▸ **TASK TO CARRY OUT**:
Within the records below, find each line that holds the string "this", then copy it.

▸ **MATERIAL FOR THE TASK**:
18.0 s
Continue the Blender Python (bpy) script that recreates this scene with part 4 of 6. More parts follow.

--

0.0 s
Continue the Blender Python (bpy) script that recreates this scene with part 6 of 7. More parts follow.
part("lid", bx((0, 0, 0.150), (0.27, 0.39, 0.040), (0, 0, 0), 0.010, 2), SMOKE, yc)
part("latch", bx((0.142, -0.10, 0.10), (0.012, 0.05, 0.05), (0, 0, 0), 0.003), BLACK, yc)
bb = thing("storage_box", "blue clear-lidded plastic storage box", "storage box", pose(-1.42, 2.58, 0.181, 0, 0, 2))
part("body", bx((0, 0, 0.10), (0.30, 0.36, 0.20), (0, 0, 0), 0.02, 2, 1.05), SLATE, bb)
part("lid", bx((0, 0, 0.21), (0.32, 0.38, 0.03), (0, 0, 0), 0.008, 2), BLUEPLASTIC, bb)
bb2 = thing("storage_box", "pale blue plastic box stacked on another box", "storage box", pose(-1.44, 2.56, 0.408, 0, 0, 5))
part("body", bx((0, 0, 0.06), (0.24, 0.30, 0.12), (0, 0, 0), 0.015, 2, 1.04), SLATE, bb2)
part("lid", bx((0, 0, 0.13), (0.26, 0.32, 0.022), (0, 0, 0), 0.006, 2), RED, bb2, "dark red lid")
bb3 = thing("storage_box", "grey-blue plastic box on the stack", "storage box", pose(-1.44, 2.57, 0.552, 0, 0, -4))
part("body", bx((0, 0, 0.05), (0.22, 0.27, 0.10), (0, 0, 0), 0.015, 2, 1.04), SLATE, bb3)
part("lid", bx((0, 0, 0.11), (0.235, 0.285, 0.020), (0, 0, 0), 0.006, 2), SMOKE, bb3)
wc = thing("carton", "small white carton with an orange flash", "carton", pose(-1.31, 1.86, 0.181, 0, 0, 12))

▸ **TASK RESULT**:
Continue the Blender Python (bpy) script that recreates this scene with part 4 of 6. More parts follow.
Continue the Blender Python (bpy) script that recreates this scene with part 6 of 7. More parts follow.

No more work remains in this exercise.